Chobi Mela has had ten editions by 2019 and adapting to digital formats with a special "Shunno" edition in 2021 due to the COVID-19 pandemic.

== Team ==
Chobi Mela is managed by a team under Shahidul Alam, who serves as the festival director. Key roles include Tanzim Wahab as chief curator, responsible for artistic direction, and Munem Wasif as curator, contributing to exhibition and program development. ASM Rezaur Rahman is the festival manager, while Sarker Protick is an associate curator.
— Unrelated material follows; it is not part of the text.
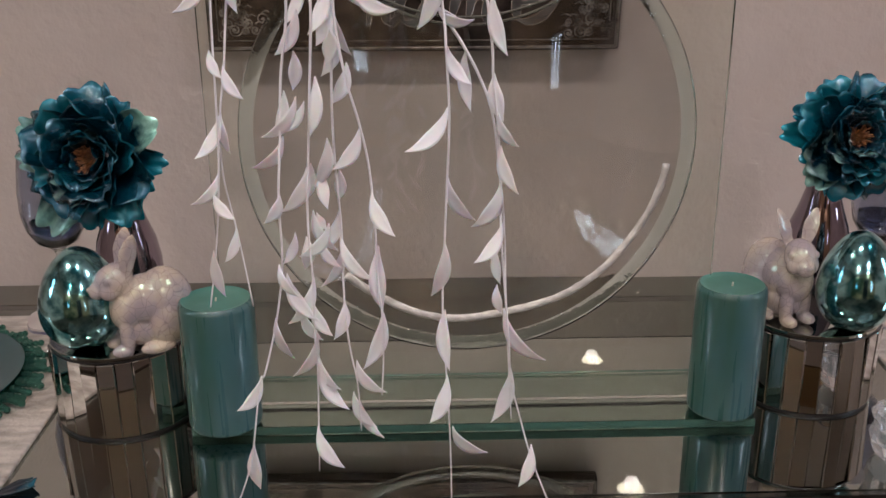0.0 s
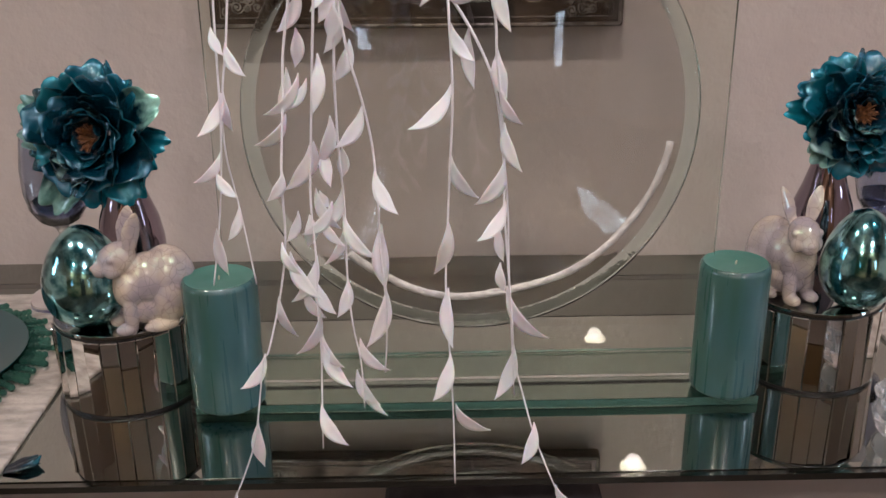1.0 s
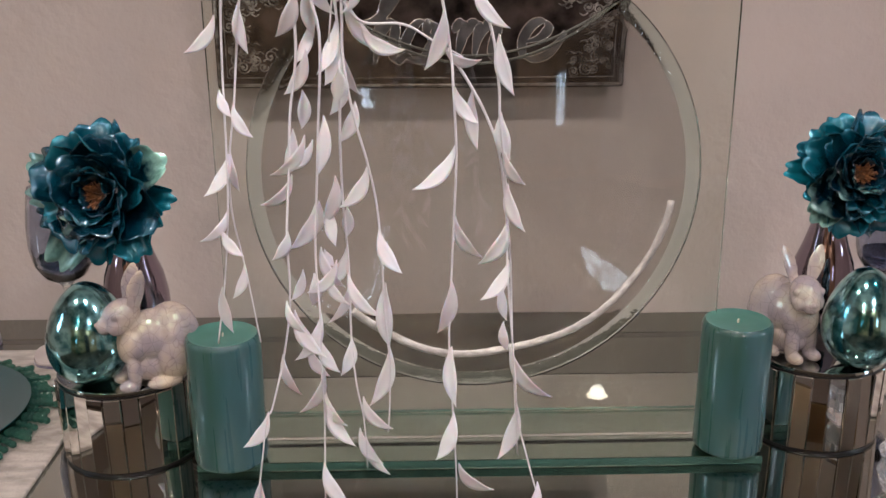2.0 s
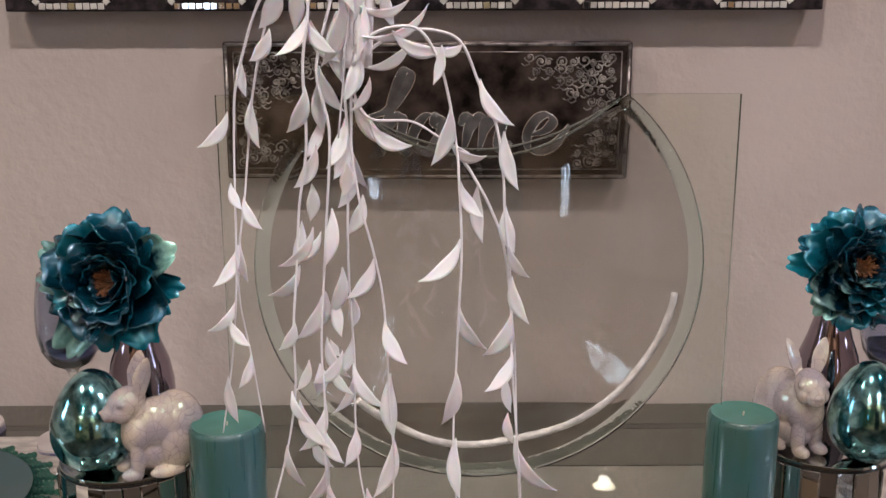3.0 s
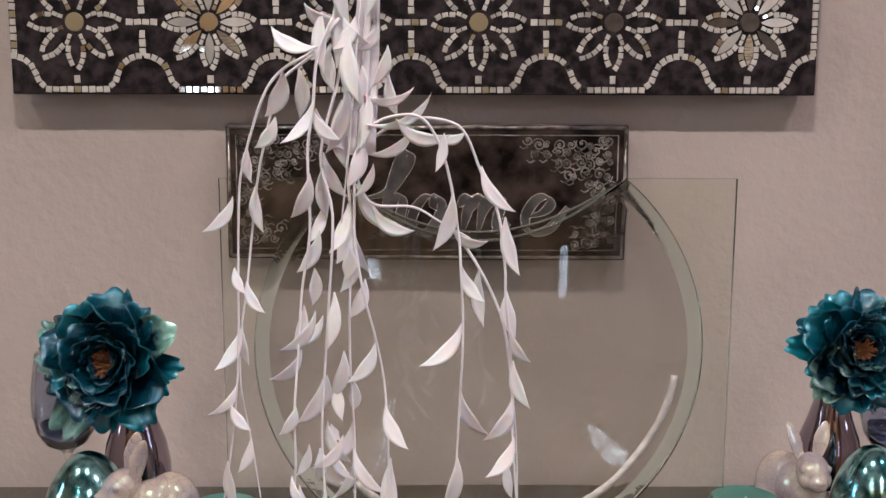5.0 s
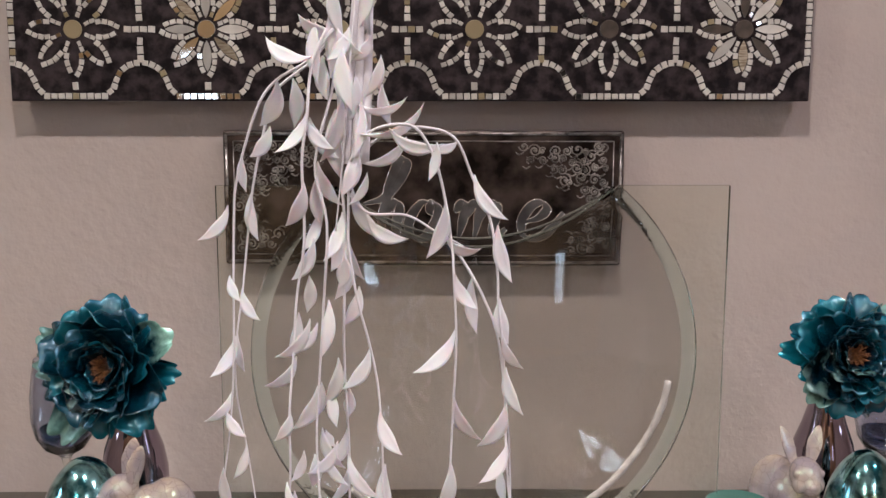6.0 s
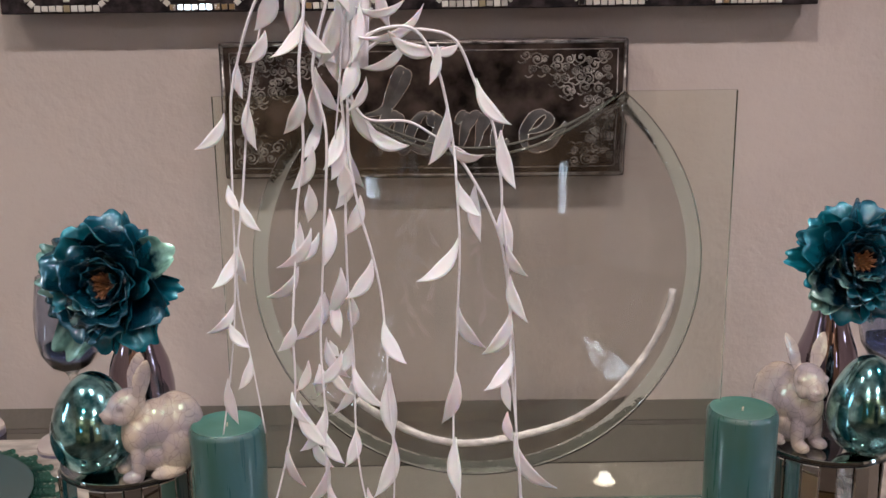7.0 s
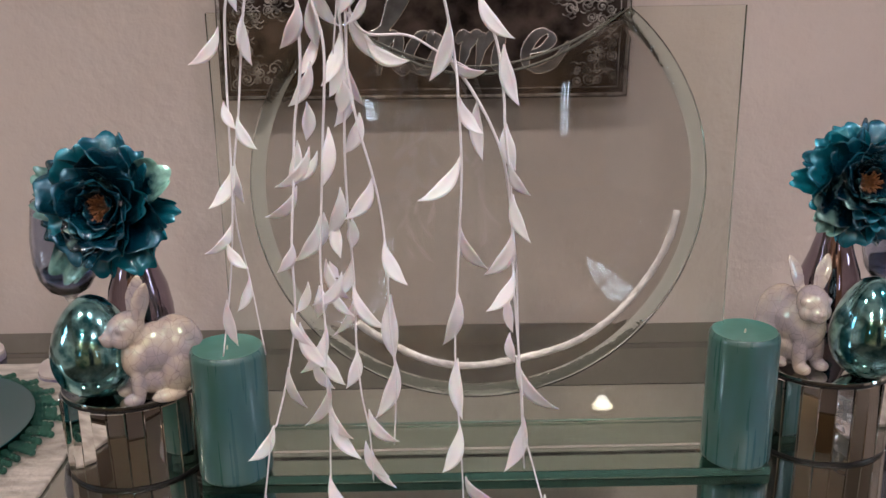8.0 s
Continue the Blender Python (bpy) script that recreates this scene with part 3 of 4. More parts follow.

The team collaborates through Drik Picture Library and Pathshala South Asian Media Institute to execute the biennial event.

== Themes and editions ==
Chobi Mela is structured around a central theme for each edition, reflecting global and regional concerns through photographic narratives. The festival has completed ten biennial editions from 2000 to 2019, with an additional special edition in 2021. Below is a list of its editions and themes:

- Chobi Mela I (2000): "Differences" – Launched on 30 November 2000, focusing on diverse perspectives in photography.
- Chobi Mela II (2002): "Exclusion" – Explored social and cultural exclusion.
- Chobi Mela III (2004): "Resistance" – Highlighted resistance to oppression, beginning 6 December 2004.
- Chobi Mela IV (2006): "Boundaries" – Examined physical and metaphorical boundaries, noted for its international scope.
- Chobi Mela V (2008): "Freedom" – Celebrated various dimensions of freedom.
- Chobi Mela VI (2011): "Dreams" – Focused on aspirations and visions.
- Chobi Mela VII (2013): "Fragility" – Addressed societal vulnerabilities.
- Chobi Mela VIII (2015): "Intimacy" – Ran from 23 January to 5 February 2015, featuring 31 artists from 22 countries.
- Chobi Mela IX (2017): "Transition" – Held in South Dhaka, focusing on change and transformation.
- Chobi Mela X (2019): "Place" – Marked two decades, running from 8 February to 1 March 2019 with 33 exhibitions by 44 artists from 21 countries.
- Chobi Mela Shunno (2021): "Self-reflection" – A special online edition from 19 February to 5 March 2021, adapting to the pandemic with digital content and a focus on South Asian artists.

The "Shunno" edition (meaning "zero" in Bangla) was a response to global challenges, emphasizing digital integration and multidisciplinary practices.

== Activities and events ==
Chobi Mela hosts a range of activities that engage both participants and the public, including:

- Exhibitions: Showcasing works by photographers from diverse countries, often held across multiple venues in Dhaka. For instance, Chobi Mela VIII (2015) featured 31 artists from 22 countries, while Chobi Mela X (2019) included 33 exhibitions by 44 artists from 21 countries.
- Workshops: Led by acclaimed photographers and educators, offering hands-on learning for emerging artists.
- Lectures and Discussions: Panels exploring the societal impact of photography, such as the 2021 artist talks with Sabih Ahmed and Sohrab Hura.
- Portfolio Reviews: Providing feedback opportunities for photographers to refine their work.
- Mobile Exhibitions: A signature feature where rickshaw vans display photography across Dhaka, making art accessible to diverse communities, including those with limited literacy.
- Artist Talks and Film Screenings: Offering insights into visual storytelling, enhanced in 2021 with a podcast series curated by Munem Wasif.
- Chobi Mela Fellowship: Commissions local Bangladeshi artists to create site-specific works tied to each edition's theme, fostering regional talent.

== Impact and significance ==
Chobi Mela's thematic focus—addressing issues like exclusion, resistance, and transition—encourages dialogue on social and cultural challenges.

The festival's outreach, particularly through mobile exhibitions, democratizes access to art in Bangladesh, engaging communities beyond urban centers.